Quelle que soit la raison, alors que les entreprises ont été promptes à publier des offres d’emploi, la population active a mis du temps à réagir. En effet, il a fallu deux ans pour atteindre les niveaux de main-d’œuvre d’avant la pandémie.
Mais la population active du pays a désormais rebondi bien au-delà de son niveau d’avant la pandémie et connaît une croissance constante.
Que se passe-t-il avec l’inflation ?
L’inflation a été un problème majeur au cours des quatre dernières années et a suivi une trajectoire similaire à celle des offres d’emploi : elle est arrivée à chaud avant de se calmer lentement. L’inflation est intrinsèquement liée aux marchés du travail.
L’inflation a commencé à augmenter en 2021, peu de temps après l’arrivée au pouvoir de Biden. Sur une base trimestrielle, à l’été 2022, les prix avaient augmenté d’environ 7 % par rapport à l’année précédente. Et cela ne s’est pas produit uniquement aux États-Unis : la poussée inflationniste a été un événement mondial. L’Allemagne, par exemple, a connu une inflation de 7,9 % en 2022. D’autres pays ont connu une inflation encore plus sévère. La Turquie, par exemple, a connu une augmentation stupéfiante de 72,3 % la même année.
Alors que la plupart des économistes s’accordent sur le fait que les principaux responsables de l’inflation mondiale sont les chocs alimentaires et énergétiques provoqués par la guerre en Ukraine et les perturbations de la chaîne d’approvisionnement mondiale, les augmentations de salaires dues à la concurrence des entreprises pour recruter une main-d’œuvre rare ont également fait grimper les prix.
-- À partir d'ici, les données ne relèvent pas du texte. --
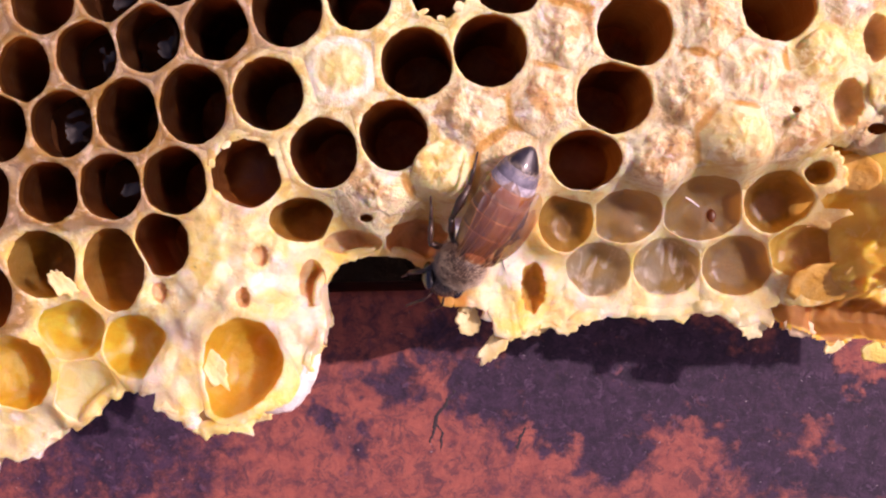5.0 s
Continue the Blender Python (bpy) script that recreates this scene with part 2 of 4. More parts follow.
LINING_RUSSET = lining_material("lining_russet", (0.36, 0.15, 0.05), (0.62, 0.34, 0.14), 0.4, 0.4, (1.0, 0.5, 0.14), 2.0)
LINING_TAN = lining_material("lining_tan", (0.62, 0.41, 0.17), (0.80, 0.62, 0.34), 0.45, 0.4, (1.0, 0.62, 0.2), 2.5)
LINING_UMBER = lining_material("lining_umber", (0.46, 0.25, 0.05), (0.74, 0.47, 0.12), 0.4, 0.4, (1.0, 0.55, 0.1), 2.0)
LINING_SMOKY = lining_material("lining_smoky", (0.25, 0.19, 0.10), (0.36, 0.225, 0.055), 0.32, 0.45, (1.0, 0.66, 0.25), 3.0)
LINING_GOLD = lining_material("lining_gold", (0.56, 0.33, 0.05), (0.74, 0.49, 0.12), 0.34, 0.5, (1.0, 0.62, 0.14), 3.0)
LINING_PIT = lining_material("lining_pit", (0.56, 0.31, 0.13), (0.80, 0.56, 0.31), 0.5, 0.25, (1.0, 0.6, 0.25), 0.8)
LINING_CREAM = lining_material("lining_cream", (0.86, 0.70, 0.20), (0.92, 0.88, 0.52), 0.34, 0.5, (1.0, 0.76, 0.24), 3.5, (0.90, 0.86, 0.50))
LINING_YELLOW = lining_material("lining_yellow", (0.80, 0.48, 0.025), (0.89, 0.70, 0.09), 0.4, 0.5, (1.0, 0.78, 0.14), 4.5, (0.90, 0.88, 0.50))


def pale_lining_material():
    """New wax, clear in places: greyish white and amber, with white scuffs."""
    n = Nodes("lining_pale")
    broad, streak = n.noise(0.22, 3, 0.5, 0.5), n.noise(0.5, 5, 0.65, 0.9, (1.8, 0.8, 1.0))
    colour = n.mix(n.ramp(broad, 0.42, 0.60), (0.37, 0.33, 0.205), (0.42, 0.29, 0.075))
    colour = n.mix(n.math("MULTIPLY", n.ramp(streak, 0.52, 0.62), 0.75), colour, (0.84, 0.80, 0.68))
    n.bump(n.math("ADD", streak, broad), 0.3, 0.5)
    mat = n.finish(colour, 0.30, 0.55, (1.0, 0.84, 0.56))
    soften(n, 0.9, (1.0, 0.80, 0.55), 3.2)
    return mat


LINING_PALE = pale_lining_material()


def nectar_material():
    n = Nodes("nectar")
    n.bump(n.noise(0.26, 2, 0.45, 0.4), 1.3, 0.8)
    return n.finish((0.030, 0.011, 0.004), 0.05, ior=1.45)


NECTAR = nectar_material()


def board_material(name, stains):
    """Flaking red oxide paint with dark grey-purple weathered patches. stains: x, y, radius in mm, 1 dark or -1 bare of stain."""
    n = Nodes(name)
    wobble = n.add("ShaderNodeTexNoise")
    wobble.inputs["Scale"].default_value, wobble.inputs["Detail"].default_value = 330, 3
    wobble.inputs["Roughness"].default_value = 0.55
    n.link(n.where, wobble.inputs["Vector"])
    shift = n.add("ShaderNodeVectorMath", operation="MULTIPLY_ADD")
    n.link(wobble.outputs["Color"], shift.inputs[0])
    shift.inputs[1].default_value = (0.010, 0.010, 0)
    shift.inputs[2].default_value = (-0.005, -0.005, 0)
    moved = n.add("ShaderNodeVectorMath", operation="ADD")
    n.link(n.where, moved.inputs[0])
    n.link(shift.outputs[0], moved.inputs[1])
    total = n.math("ADD", n.math("MULTIPLY", n.ramp(n.noise(0.11, 6, 0.7), 0.35, 0.75), 0.55), n.math("MULTIPLY", n.math("SUBTRACT", n.noise(0.38, 5, 0.68, 0.4), 0.5), 2.4))
    for x, y, r, sign in stains:
        d = n.add("ShaderNodeVectorMath", operation="DISTANCE")
        n.link(moved.outputs[0], d.inputs[0])
        d.inputs[1].default_value = (x * MM, y * MM, TOP_OF_BOARD)
        total = n.math("ADD", total, n.math("MULTIPLY", n.ramp(d.outputs["Value"], r * 1.45 * MM, r * 0.35 * MM), 0.85 * sign))
    dark = n.ramp(n.math("ADD", total, n.math("MULTIPLY", n.math("SUBTRACT", n.noise(0.7, 5, 0.62), 0.5), 1.3)), -0.1, 1.1)
    red = n.mix(n.ramp(n.noise(0.5, 5, 0.7), 0.35, 0.7), (0.260, 0.074, 0.054), (0.175, 0.046, 0.040))
    red = n.mix(n.math("MULTIPLY", n.ramp(n.noise(0.55, 7, 0.8, 0.8), 0.47, 0.62), 0.8), red, (0.060, 0.024, 0.034))
    grey = n.mix(n.ramp(n.noise(0.7, 6, 0.75, 0.5), 0.35, 0.7), (0.013, 0.0062, 0.0175), (0.042, 0.0200, 0.046))
    grey = n.mix(n.math("MULTIPLY", n.ramp(n.noise(0.9, 4, 0.7, 0.6), 0.56, 0.68), 0.6), grey, (0.085, 0.048, 0.092))
    grey = n.mix(n.math("MULTIPLY", n.ramp(n.noise(0.45, 6, 0.8, 0.7), 0.60, 0.70), 0.55), grey, (0.16, 0.05, 0.048))
    colour = n.mix(dark, red, grey)
    specks = n.ramp(n.noise(2.2, 2, 0.5), 0.71, 0.77)
    colour = n.mix(n.math("MULTIPLY", specks, 0.6), colour, (0.30, 0.25, 0.29))
    colour = n.mix(n.math("MULTIPLY", n.ramp(n.noise(1.1, 4, 0.6, 0.6, (1.5, 0.7, 1.0)), 0.60, 0.72), 0.4), colour, (0.030, 0.016, 0.020))
    height = n.math("ADD", n.noise(1.3, 6, 0.7, 1.2), n.math("MULTIPLY", dark, -0.35))
    n.bump(height, 0.2, 0.35)
    return n.finish(colour, 0.7, ior=1.36)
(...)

En 2021, la croissance des salaires était d’environ 2 % par an. Fin 2022, les salaires augmentaient d’environ 4 % par rapport à l’année précédente. Toutefois, sur cette période, l’inflation générale a dépassé les augmentations de salaires, ce qui a exercé une forte pression sur les budgets américains au plus juste.
Depuis 2022, la Réserve fédérale tente de réduire l’inflation en augmentant les taux d’intérêt, et dans l’ensemble, elle a réussi. En effet, au cours des deux dernières années, la croissance des salaires a dépassé l’inflation.
Retour à la normale… et après ?
Ainsi, si l’on regarde les quatre dernières années, l’économie américaine peut être considérée comme l’histoire de deux époques. En 2021 et 2022, l’économie a été ébranlée par d’importantes pénuries de main-d’œuvre et des taux d’inflation historiquement élevés, tandis que 2023 et 2024 ont été marqués par un retour lent et régulier à la normale.
Personne ne peut prédire ce qu’apportera finalement une nouvelle administration, mais l’économie semble prête à connaître une croissance lente et stable à l’avenir – même si l’inflation est encore un peu plus élevée que ce que les décideurs politiques souhaiteraient, et qu’il y a de la place pour davantage de création d’emplois. L’économie américaine semble connaître une reprise régulière et saine.